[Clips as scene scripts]
== == ==

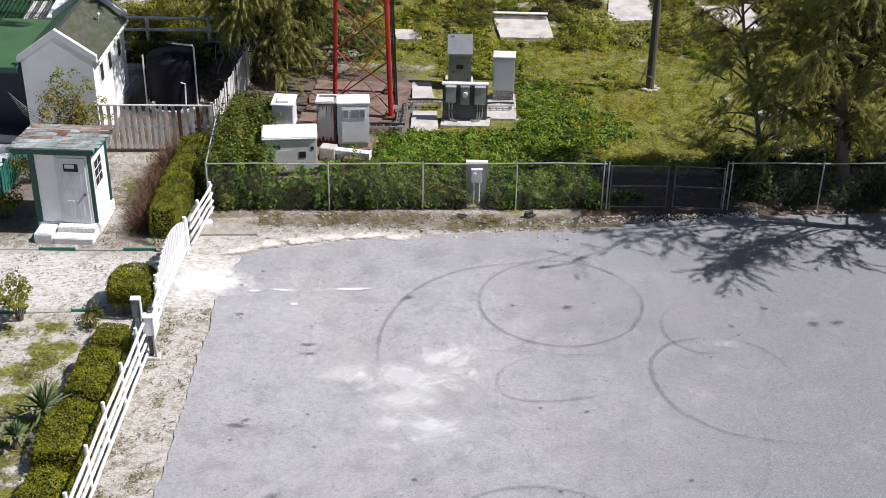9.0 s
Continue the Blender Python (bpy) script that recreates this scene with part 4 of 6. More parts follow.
FH = 1.50
mesh_fence("chain_link_fence", "galvanised chain-link fence overgrown with creepers along the yard", [(-7.0, lf(-7.0)), (4.5, lf(4.5))], FH, [(x, lf(x)) for x in (-7.0, -3.52, -0.81, 1.9, 4.42, 4.56)])
mesh_fence("chain_link_fence", "short chain-link fence beside the hedge", [(-7.0, lf(-7.0) + 0.06), (-7.35, 35.0)], FH, [(-7.15, 32.9), (-7.35, 35.0)])
mesh_fence("chain_link_fence", "galvanised chain-link fence in the shade of the casuarina", [(8.0, lf(8.0)), (32.0, lf(32.0))], FH, [(x, lf(x)) for x in (8.0, 8.14, 10.8, 13.5, 16.2, 18.9, 21.6, 24.3)])


def gate_leaf(x0, x1, dy, label):
    t = thing("chain_link_gate", label, "gate", (x0, lf(x0), 0), "gate leaves")
    w = x1 - x0
    for a, b in (((0, 0, 0.1), (0, 0, 1.42)), ((w, dy, 0.1), (w, dy, 1.42)), ((0, 0, 1.42), (w, dy, 1.42)), ((0, 0, 0.1), (w, dy, 0.1)), ((0, 0, 0.78), (w, dy, 0.78))):
        part("frame_tube", tube(B(), a, b, 0.021, seg=8), SHADETUBE, t)
    bm = B()
    for k in np.arange(-1.3, w, 0.09):
        for s in (0, 1):
            s0, s1 = max(0.0, k), min(w, k + 1.3)
            z0, z1 = 0.1 + s0 - k, 0.1 + s1 - k
            if s:
                z0, z1 = 1.52 - z0, 1.52 - z1
            f = dy / w
            bm.faces.new([bm.verts.new(v) for v in ((s0, s0 * f, z0 - 0.0015), (s0, s0 * f, z0 + 0.0015), (s1, s1 * f, z1 + 0.0015), (s1, s1 * f, z1 - 0.0015))])
    part("wire_mesh", bm, WIRE, t)


gate_leaf(4.64, 6.30, 0.08, "closed chain-link gate leaf of galvanised tube")
gate_leaf(6.50, 7.90, -0.10, "sagging chain-link gate leaf of galvanised tube")


def rail_fence(name, label, pts, height, rails, mat_post, mat_rail, r_post=0.05, r_rail=0.04, off=0.06, spacing=1.47, over=0.0):
    t = thing(name, label, "fence", (*pts[0], 0))
    o = Vector((*pts[0], 0))
    for a, b in zip(pts, pts[1:]):
        a, b = Vector((*a, 0)) - o, Vector((*b, 0)) - o
        d = b - a
        side = Vector((-d.y, d.x, 0)).normalized() * off
        n = max(1, round(d.length / spacing))
        for k in range(n + 1):
            p = a + d * k / n
            lean = Vector((random.uniform(-0.03, 0.03), random.uniform(-0.02, 0.02), 0))
            part("post", tube(B(), p + Vector((0, 0, -0.2)), p + lean + Vector((0, 0, height + random.uniform(0.02, 0.07))), r_post, r_post * 0.9, 10), mat_post, t)
        for z in rails:
            line = [a + d * k / (2 * n) + side + Vector((0, 0, z + random.uniform(-0.02, 0.02))) for k in range(2 * n + 1)]
            if over:
                line.insert(0, line[0] - d.normalized() * over)
            part("rail", chain(B(), line, r_rail, 8), mat_rail, t)


rail_fence("rail_fence", "white painted rail fence of round poles beside the verge", [(-7.17, 22.8), (-7.17, 2.3)], 1.13, (0.12, 0.42, 0.69, 0.99), WHITE, WHITE, off=0.07, over=0.75)
rail_fence("rail_fence", "short white pole rail fence between gate and entry post", [(-7.24, 25.25), (-7.16, 23.75)], 0.9, (0.2, 0.5, 0.8), WHITE, WHITE, off=0.075)
rail_fence("rail_fence", "white rail fence running from the gate to the wire fence", [(-7.12, 28.55), (-6.92, 30.75)], 0.95, (0.18, 0.42, 0.66, 0.90), WHITE, WHITE, off=-0.075, spacing=1.1)
rail_fence("rail_fence", "weathered grey timber rail fence behind the yard", [(-13.85, 43.55), (-7.0, 43.75)], 1.26, (0.30, 0.80, 1.25), WORNWHITE, WORNWHITE, 0.07, 0.06, spacing=2.3)


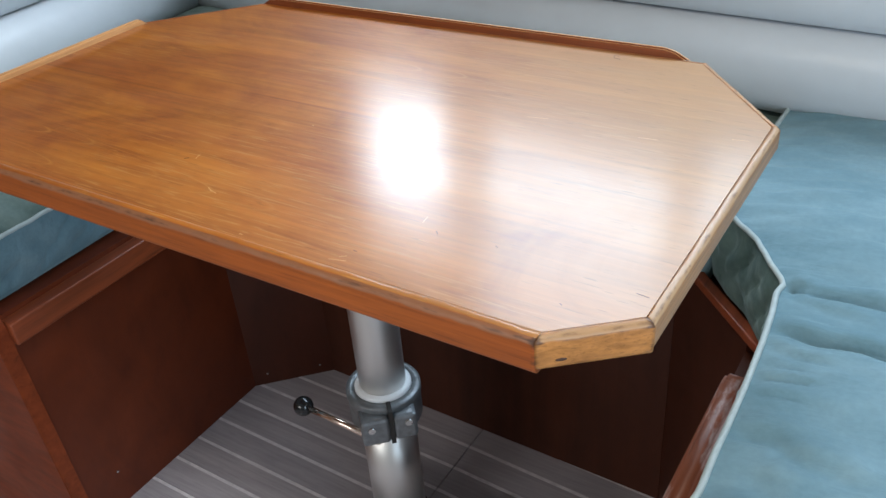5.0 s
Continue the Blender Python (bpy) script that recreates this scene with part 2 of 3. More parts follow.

== == ==

■ YOUR TASK
In the entries above, find each line with the word "this" and show it.

■ RESPONSE
Continue the Blender Python (bpy) script that recreates this scene with part 4 of 6. More parts follow.
Continue the Blender Python (bpy) script that recreates this scene with part 2 of 3. More parts follow.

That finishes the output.